College to Offer New Courses during Spring Semester
Potomac State College will be offering three new courses for students this spring ranging in topics from Cinderella to Foreign Cultures to stories for children.
“Once upon a time, a course called Fairy Tales, Storytelling, and Adaptation was to be offered for the Spring 2015 semester.” This class focuses on fairy tales and how these stories cross cultures and survive through time. Many of the fairy tales you know date back thousands of years.
Cinderella was not always a pretty princess in training. Sometimes she was not kind, and sometimes she was not even a she. Many cultures tell of cinder lads and handsome men waiting for the kiss of a helpful princess.
The course will look at several popular fairy tales including but not limited to Blue Beard, Jack and the Beanstalk, Cinderella, the Frog Prince, Beauty and the Beast, Godfather Death, Snow White, Sleeping Beauty, The Pig King, Rapunzel, and Rumpelstiltskin.
Students will also read modern revisions of classic stories and will have a chance to study fairy tales in film and television. The course explores many theories about fairy tales, including the idea that fairy tales are dangerous, restrictive, and a threat to children.

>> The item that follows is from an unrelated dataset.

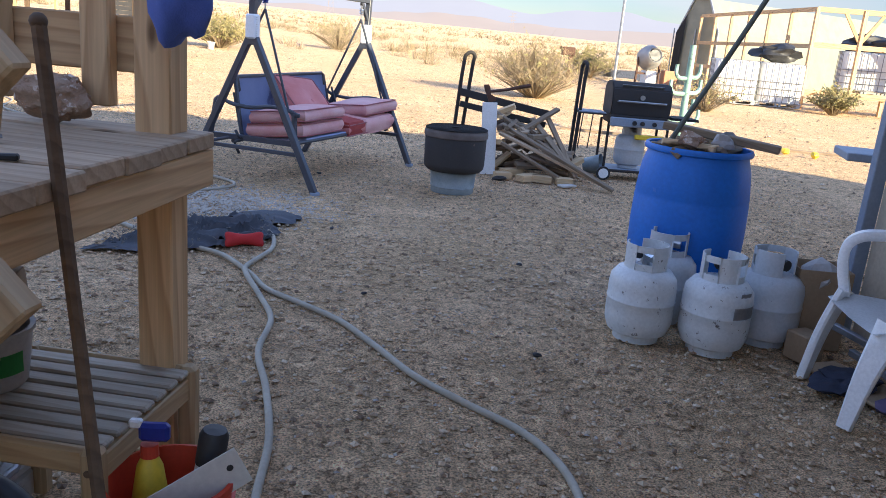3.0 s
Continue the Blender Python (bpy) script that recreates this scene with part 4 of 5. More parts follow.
def build_bbq():
    g = thing("barbecue_grill", pose(3.22, 9.92, 0, 0, 0, -4), "black gas barbecue grill on a wheeled cart with side shelves", "barbecue")
    bm = bmesh.new()
    prof = [(-0.20, 0.66), (-0.22, 0.80), (-0.20, 0.93), (-0.12, 0.99), (0.12, 0.99), (0.21, 0.93), (0.22, 0.66)]
    ends = [[bm.verts.new((x, y, z)) for y, z in prof] for x in (-0.30, 0.30)]
    bm.faces.new(ends[0])
    bm.faces.new(list(reversed(ends[1])))
    for i in range(len(prof)):
        j = (i + 1) % len(prof)
        bm.faces.new((ends[0][i], ends[0][j], ends[1][j], ends[1][i]))
    bmesh.ops.bevel(bm, geom=bm.edges[:], offset=0.012, segments=2, affect="EDGES")
    part("lid", bm, BLACK_IRON, g, "black enamel lid", smooth=True)
    part("lid_window", box(bmesh.new(), 0.42, 0.004, 0.07, pose(0, -0.172, 0.945, 52), 0.001), GALV, g)
    part("lid_gauge", cyl(bmesh.new(), 0.025, 0.025, 0.01, pose(0.0, -0.222, 0.85, 90), 16), SPRINGY, g)
    rod("lid_handle", [(-0.24, -0.22, 0.80), (-0.24, -0.25, 0.805), (0.24, -0.25, 0.805), (0.24, -0.22, 0.80)], 0.01, GALV, g)
    part("firebox", box(bmesh.new(), 0.58, 0.42, 0.10, pose(0, 0, 0.62), 0.015), BLACK_IRON, g)
    panel = part("control_panel", box(bmesh.new(), 0.60, 0.05, 0.09, pose(0, -0.25, 0.60), 0.008), SLATE_BLUE, g, "blue-grey control panel")
    for x in (-0.06, 0.02, 0.14):
        part("knob", cyl(bmesh.new(), 0.024, 0.02, 0.025, pose(x, -0.274, 0.60, 90), 14), BLACK, panel)
    for x in (-0.30, 0.30):
        for y in (-0.2, 0.2):
            rod("cart_leg", [(x, y, 0.06), (x, y, 0.60)], 0.014, BLACK_IRON, g)
    for y in (-0.2, 0.2):
        rod("cart_rail", [(-0.30, y, 0.10), (0.32, y, 0.10)], 0.014, BLACK_IRON, g)
    part("bottom_tray", box(bmesh.new(), 0.62, 0.40, 0.03, pose(0.0, 0, 0.10), 0.006), SLATE_BLUE, g)
    for y in (-0.23, 0.23):
        w = part("wheel", cyl(bmesh.new(), 0.07, 0.07, 0.035, pose(-0.30, y + 0.0175, 0.07, 90), 24), BLACK, g)
        part("rim", lathe(bmesh.new(), [(0.036, -0.001), (0.05, -0.001), (0.05, 0.003), (0.036, 0.003)], 24, pose(-0.30, y - 0.018, 0.07, 90)), WHITE_PVC, w, "white wheel rim")
    for x0, n, mat in ((-0.60, 4, SLATE_BLUE), (0.34, 4, BLACK_IRON)):
        sh = part("side_shelf", box(bmesh.new(), 0.28, 0.36, 0.012, pose(x0 + 0.13, 0, 0.655)), BLACK_IRON, g)
        for k in range(n):
            part("shelf_slat", box(bmesh.new(), 0.06, 0.34, 0.012, pose(x0 + 0.03 + 0.07 * k, 0, 0.668), 0.003), mat, sh)
    for x in (-0.56, -0.46):
        rod("hanging_tool", [(x, -0.15, 0.65), (x - 0.02, -0.15, 0.30)], 0.006, BLACK_IRON, g)
    part("cross_shelf", box(bmesh.new(), 0.30, 0.05, 0.05, pose(0.12, -0.23, 0.46), 0.01), YELLOW, g, "yellow bar under the grill")
    propane(pose(3.20, 9.90, 0.12, 0, 0, 40), TANK_GREY, "dull propane tank standing in the barbecue cart")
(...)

Students will also examine the roles of heroes and villains as they consider why some people cheer for the wicked witches and stepmothers.
So, if you want to know why Prince Charming rarely has a first name, why Maleficent is often more interesting than Aurora, and why the Miller’s Daughter may prefer Rumpelstiltskin to her prince, this is the class for you. English 293N, CRN 18435, meets Tuesdays and Thursdays from 8:30 to 9:45 a.m. For more information about the class, contact Martha Johnson-Olin at email@example.com
If you are instead interested in traveling the world but just don’t have the time or money to do so right now? Cultural Anthropology offers students a glimpse into different ways of living, of eating, of dating, of marrying, of believing.

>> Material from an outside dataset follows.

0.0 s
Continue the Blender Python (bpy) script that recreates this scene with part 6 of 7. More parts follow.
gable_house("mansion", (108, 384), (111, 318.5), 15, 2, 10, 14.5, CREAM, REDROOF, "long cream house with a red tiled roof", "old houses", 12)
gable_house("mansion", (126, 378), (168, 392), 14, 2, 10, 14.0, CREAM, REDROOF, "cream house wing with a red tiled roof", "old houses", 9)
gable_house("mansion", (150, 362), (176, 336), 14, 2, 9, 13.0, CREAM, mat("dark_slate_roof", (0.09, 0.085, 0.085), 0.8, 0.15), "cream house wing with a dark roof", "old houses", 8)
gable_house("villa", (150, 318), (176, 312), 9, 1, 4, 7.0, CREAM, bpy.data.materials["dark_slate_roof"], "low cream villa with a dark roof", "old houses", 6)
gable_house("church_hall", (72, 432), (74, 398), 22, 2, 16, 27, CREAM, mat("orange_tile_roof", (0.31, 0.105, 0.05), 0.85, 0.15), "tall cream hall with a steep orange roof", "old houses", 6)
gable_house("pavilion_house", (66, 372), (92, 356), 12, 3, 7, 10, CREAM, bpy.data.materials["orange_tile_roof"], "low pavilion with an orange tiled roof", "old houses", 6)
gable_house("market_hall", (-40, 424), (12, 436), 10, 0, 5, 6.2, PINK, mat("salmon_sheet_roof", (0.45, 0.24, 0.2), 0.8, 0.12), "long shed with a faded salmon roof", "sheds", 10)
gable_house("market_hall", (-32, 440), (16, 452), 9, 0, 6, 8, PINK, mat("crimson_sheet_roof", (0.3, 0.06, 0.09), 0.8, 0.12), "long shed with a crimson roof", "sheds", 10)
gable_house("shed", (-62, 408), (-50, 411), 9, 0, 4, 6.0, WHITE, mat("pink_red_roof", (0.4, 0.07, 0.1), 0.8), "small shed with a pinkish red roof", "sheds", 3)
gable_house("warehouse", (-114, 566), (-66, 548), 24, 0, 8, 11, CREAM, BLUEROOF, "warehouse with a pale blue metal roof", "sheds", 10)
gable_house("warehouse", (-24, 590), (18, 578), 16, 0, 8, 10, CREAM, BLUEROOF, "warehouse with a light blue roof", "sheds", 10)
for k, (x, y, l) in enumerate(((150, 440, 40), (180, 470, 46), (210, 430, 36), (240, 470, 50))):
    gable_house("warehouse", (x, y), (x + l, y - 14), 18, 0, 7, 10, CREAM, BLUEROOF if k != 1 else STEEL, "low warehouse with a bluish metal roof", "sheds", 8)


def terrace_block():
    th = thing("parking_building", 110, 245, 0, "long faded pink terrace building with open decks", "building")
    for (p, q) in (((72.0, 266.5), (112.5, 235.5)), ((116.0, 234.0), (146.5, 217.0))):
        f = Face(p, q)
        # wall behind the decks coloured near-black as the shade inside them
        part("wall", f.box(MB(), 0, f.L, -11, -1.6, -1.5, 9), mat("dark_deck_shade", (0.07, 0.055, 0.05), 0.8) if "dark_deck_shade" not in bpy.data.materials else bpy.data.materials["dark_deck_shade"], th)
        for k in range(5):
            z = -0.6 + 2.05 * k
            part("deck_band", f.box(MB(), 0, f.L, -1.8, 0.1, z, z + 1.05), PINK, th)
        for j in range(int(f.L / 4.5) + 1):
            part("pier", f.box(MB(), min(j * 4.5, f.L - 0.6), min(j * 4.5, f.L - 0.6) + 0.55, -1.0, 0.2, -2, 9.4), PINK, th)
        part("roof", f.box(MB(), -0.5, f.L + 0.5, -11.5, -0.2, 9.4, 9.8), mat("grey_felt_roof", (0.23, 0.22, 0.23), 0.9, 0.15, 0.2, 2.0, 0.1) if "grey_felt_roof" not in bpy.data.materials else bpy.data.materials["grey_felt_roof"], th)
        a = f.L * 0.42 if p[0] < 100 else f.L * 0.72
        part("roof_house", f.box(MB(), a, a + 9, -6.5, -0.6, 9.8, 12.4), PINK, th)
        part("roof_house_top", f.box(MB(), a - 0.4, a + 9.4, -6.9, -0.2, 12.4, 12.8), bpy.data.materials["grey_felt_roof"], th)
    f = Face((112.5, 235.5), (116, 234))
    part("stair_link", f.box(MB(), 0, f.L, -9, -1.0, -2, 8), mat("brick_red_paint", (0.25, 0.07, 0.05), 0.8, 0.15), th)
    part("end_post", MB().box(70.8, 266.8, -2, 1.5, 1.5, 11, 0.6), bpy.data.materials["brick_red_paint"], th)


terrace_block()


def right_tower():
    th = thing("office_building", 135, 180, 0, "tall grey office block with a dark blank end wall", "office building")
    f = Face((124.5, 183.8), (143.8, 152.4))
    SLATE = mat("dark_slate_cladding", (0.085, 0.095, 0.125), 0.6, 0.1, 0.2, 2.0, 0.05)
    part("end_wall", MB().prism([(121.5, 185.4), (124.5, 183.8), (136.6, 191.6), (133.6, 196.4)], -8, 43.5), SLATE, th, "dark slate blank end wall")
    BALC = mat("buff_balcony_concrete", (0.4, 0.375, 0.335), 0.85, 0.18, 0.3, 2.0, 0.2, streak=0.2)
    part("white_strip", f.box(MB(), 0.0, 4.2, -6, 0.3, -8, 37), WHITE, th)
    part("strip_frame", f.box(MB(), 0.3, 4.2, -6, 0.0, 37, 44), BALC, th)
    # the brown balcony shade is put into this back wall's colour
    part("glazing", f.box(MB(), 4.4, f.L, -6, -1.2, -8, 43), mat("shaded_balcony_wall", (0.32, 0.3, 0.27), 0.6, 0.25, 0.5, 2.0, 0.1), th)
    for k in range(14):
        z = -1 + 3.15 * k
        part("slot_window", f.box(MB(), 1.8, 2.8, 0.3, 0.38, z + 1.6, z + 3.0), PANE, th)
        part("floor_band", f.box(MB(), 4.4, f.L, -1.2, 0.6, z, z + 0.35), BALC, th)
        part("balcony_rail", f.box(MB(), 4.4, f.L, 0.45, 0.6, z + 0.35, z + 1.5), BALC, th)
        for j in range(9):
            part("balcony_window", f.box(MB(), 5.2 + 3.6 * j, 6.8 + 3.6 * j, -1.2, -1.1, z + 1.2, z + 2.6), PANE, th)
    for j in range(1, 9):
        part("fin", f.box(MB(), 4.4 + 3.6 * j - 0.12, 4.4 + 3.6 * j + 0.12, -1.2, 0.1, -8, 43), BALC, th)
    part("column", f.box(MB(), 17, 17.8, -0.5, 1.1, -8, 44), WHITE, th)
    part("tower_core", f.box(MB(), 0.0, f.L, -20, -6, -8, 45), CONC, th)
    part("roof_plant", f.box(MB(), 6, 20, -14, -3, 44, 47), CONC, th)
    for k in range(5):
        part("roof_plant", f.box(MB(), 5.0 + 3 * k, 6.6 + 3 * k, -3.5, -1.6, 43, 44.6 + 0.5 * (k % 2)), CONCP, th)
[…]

Many people have no idea that there are still cultures that don’t have contact with the outside “modern” world and who still hunt and gather for food. Find out how a flood in China can affect you personally. No matter your major, you will take things away from this class that you will be able to apply to your education, your career and your personal relationships. The instructor will be Catie Snider. The class will meet every Thursday, from 1 to 2:15 p.m. in Science Hall, Room 204. For further information about the course, contact Ms. Snider at MCSnider@mail.wvu.edu
The third new class this spring will be Literature for Children . Literature for Children is a survey of children’s literature with attention given to historical development as well as current trends in children’s literature.
Emphasis will be on the selection, critical evaluation and utilization of literary materials for developmental, recreational and curriculum needs.
This is an upper-level course that may be of particular interest to students working on their Regent’s Bachelor of Arts Degree, criminal justice majors, business majors, or elementary education majors.
Professional teachers may also want to take this course in order to keep up with the current trends in children’s literature.
Because many of the students taking this class may also work full time during the day, this class will be offered on Wednesdays from 6 to 8:45 p.m., beginning January 14.
The instructor for the class is Heidi Gardner, who has been teaching at the College since 2005. She is the current instructor in religious studies, but has also taught courses in English, speech, communications, and music.
Gardner earned her bachelor’s degree in art from Bridgewater College in Bridgewater, Va., her master’s degree in library science from Clarion University in Pennsylvania and also attended Bethany Theological Seminary in Richmond, Ind.